Using a rock tumbler requires certain materials. Whether you're familiar with rock tumblers or just starting out, the information below will definitely come in handy. Study this list next time you're shopping for rock tumbling materials, and you'll be sure to bring home exactly what you need for a successful final project.
The rocks you use in your rock tumbler are largely a matter of your personal taste- but there are a few basic guidelines to follow. Make sure to choose tumbling rocks that suit the final result you're looking for- some rocks polish up more quickly and more effectively than others. Feel free to use rocks from your neighborhood or the landscape around you. There's really no rule when it comes to choosing rocks for your tumbler- just make sure they're relatively smooth and that rocks that will be tumbled together are all of approximately the same hardness.

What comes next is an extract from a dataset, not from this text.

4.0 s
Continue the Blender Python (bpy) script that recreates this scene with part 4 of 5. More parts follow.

The grit used in rock tumblers is a matter of contention among many tumbling enthusiasts. While most commercial grit is made from silicon carbide, there are a wide variety of other types available. Silicon carbide is considered desireable because it is harder than rock and results in efficient and effective tumbling.

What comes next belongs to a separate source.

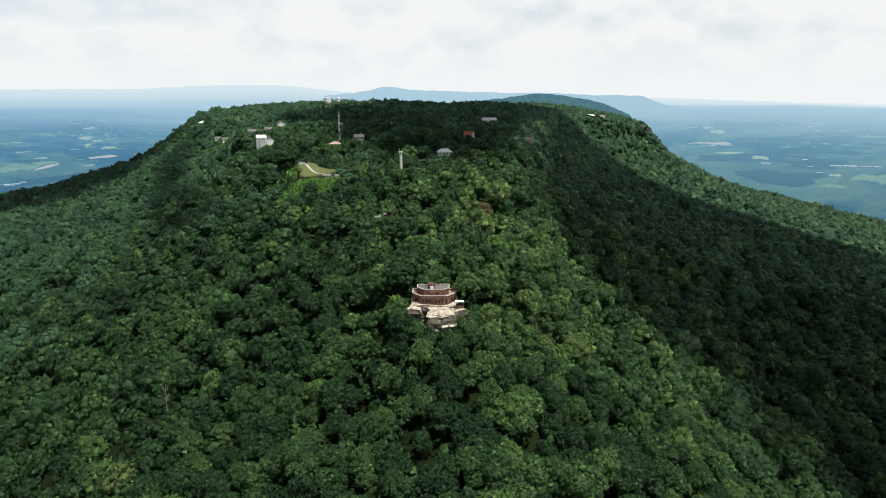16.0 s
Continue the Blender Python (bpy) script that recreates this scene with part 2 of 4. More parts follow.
def foliage(name, greens, by_object=False, gaps=0.0, spray=2.1):
    """Leaves: green varied tree by tree, clump by clump, with some yellowed crowns, a little light through them,
    and with gaps the ragged outlines of leafy sprays."""
    mat = bpy.data.materials.new(name)
    nt, n, l = nodes_of(mat)
    if by_object:
        tree = n.new("ShaderNodeObjectInfo").outputs["Random"]
        tree = math_node(nt, "ADD", math_node(nt, "MULTIPLY", math_node(nt, "POWER", tree, 1.25), 0.82), 0.10)
    else:
        a = n.new("ShaderNodeAttribute")
        a.attribute_name = "tint"
        tree = a.outputs["Fac"]
    green = ramp(nt, tree, greens)
    g = n.new("ShaderNodeNewGeometry")
    var = ramp(nt, g.outputs["Random Per Island"], [(0.0, (0.85, 0.85, 0.85)), (1.0, (1.15, 1.15, 1.12))] if not gaps else [(0.0, (0.55, 0.62, 0.62)), (0.5, (0.86, 0.95, 0.88)), (0.8, (1.15, 1.22, 1.1)), (0.92, (1.75, 1.75, 1.6)), (1.0, (2.6, 2.5, 2.4))] if spray > 1.2 else [(0.0, (0.72, 0.76, 0.78)), (0.6, (1.0, 1.02, 1.0)), (1.0, (1.45, 1.45, 1.35))])
    leafy = noise_node(nt, g.outputs["Position"], spray * 0.72, 4, 0.72)
    col = mix_col(nt, 1.0, green, var, "MULTIPLY")
    col = mix_col(nt, 1.0, col, ramp(nt, leafy, [(0.36, (0.42, 0.46, 0.52)), (0.5, (1.0, 1.0, 1.0)), (0.64, (1.9, 1.88, 1.55))]), "MULTIPLY")
    d = n.new("ShaderNodeBsdfPrincipled")
    d.inputs["Roughness"].default_value = 0.44
    d.inputs["Specular IOR Level"].default_value = 0.18
    l.new(col, d.inputs["Base Color"])
    add_bump(nt, d, leafy, 0.8, 0.35)
    tr = n.new("ShaderNodeBsdfTranslucent")
    l.new(mix_col(nt, 1.0, col, (1.0, 1.25, 0.5), "MULTIPLY"), tr.inputs[0])
    m = n.new("ShaderNodeMixShader")
    m.inputs[0].default_value = 0.20
    l.new(d.outputs[0], m.inputs[1])
    l.new(tr.outputs[0], m.inputs[2])
    o = n.new("ShaderNodeOutputMaterial")
    out = m.outputs[0]
    if gaps:
        sprays = noise_node(nt, g.outputs["Position"], spray, 2, 0.6)
        hole = n.new("ShaderNodeMixShader")
        l.new(math_node(nt, "GREATER_THAN", sprays, gaps), hole.inputs[0])
        l.new(n.new("ShaderNodeBsdfTransparent").outputs[0], hole.inputs[1])
        l.new(out, hole.inputs[2])
        out = hole.outputs[0]
    l.new(out, o.inputs[0])
    return mat


LEAVES = foliage("forest leaves", GREENS)
SCRUB_LEAVES = foliage("scrub leaves", SCRUB_GREENS)
HAZE_LEAVES = foliage("haze-tinted leaves", HAZE_GREENS)
TREE_LEAVES = foliage("tree leaves", GREENS, True)
SPRAYS = {LEAVES: foliage("forest sprays", GREENS, gaps=0.44, spray=2.3), HAZE_LEAVES: foliage("haze-tinted sprays", HAZE_GREENS, gaps=0.43, spray=1.0), TREE_LEAVES: foliage("tree sprays", GREENS, True, 0.45, 2.5),
          SCRUB_LEAVES: foliage("scrub sprays", SCRUB_GREENS, gaps=0.40)}  # outer leaves of each kind
BARK = surface("bark", (0.06, 0.05, 0.04), (0.16, 0.13, 0.10), 2.0)
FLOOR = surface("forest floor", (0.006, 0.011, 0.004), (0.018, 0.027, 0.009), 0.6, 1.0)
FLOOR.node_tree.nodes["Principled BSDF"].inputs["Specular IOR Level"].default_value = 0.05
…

In general, you'll need a selection of grit from coarse to extremely fine depending on what type of rocks you'll be polishing. Each level of grit will need its own stage in the tumbler. It is recommended that you use commercial grit as opposed to natural sand or other materials, which are often non-uniform in size and composition and can cause unpredictable results.
Polish is used as the final step in rock tumblers, and gives certain stones a glossy finish. Rock polish is generally an extremely fine grit powder, and it comes in a wide variety. Certain polishes are appropriate for certain types of stones, so read the labels carefully.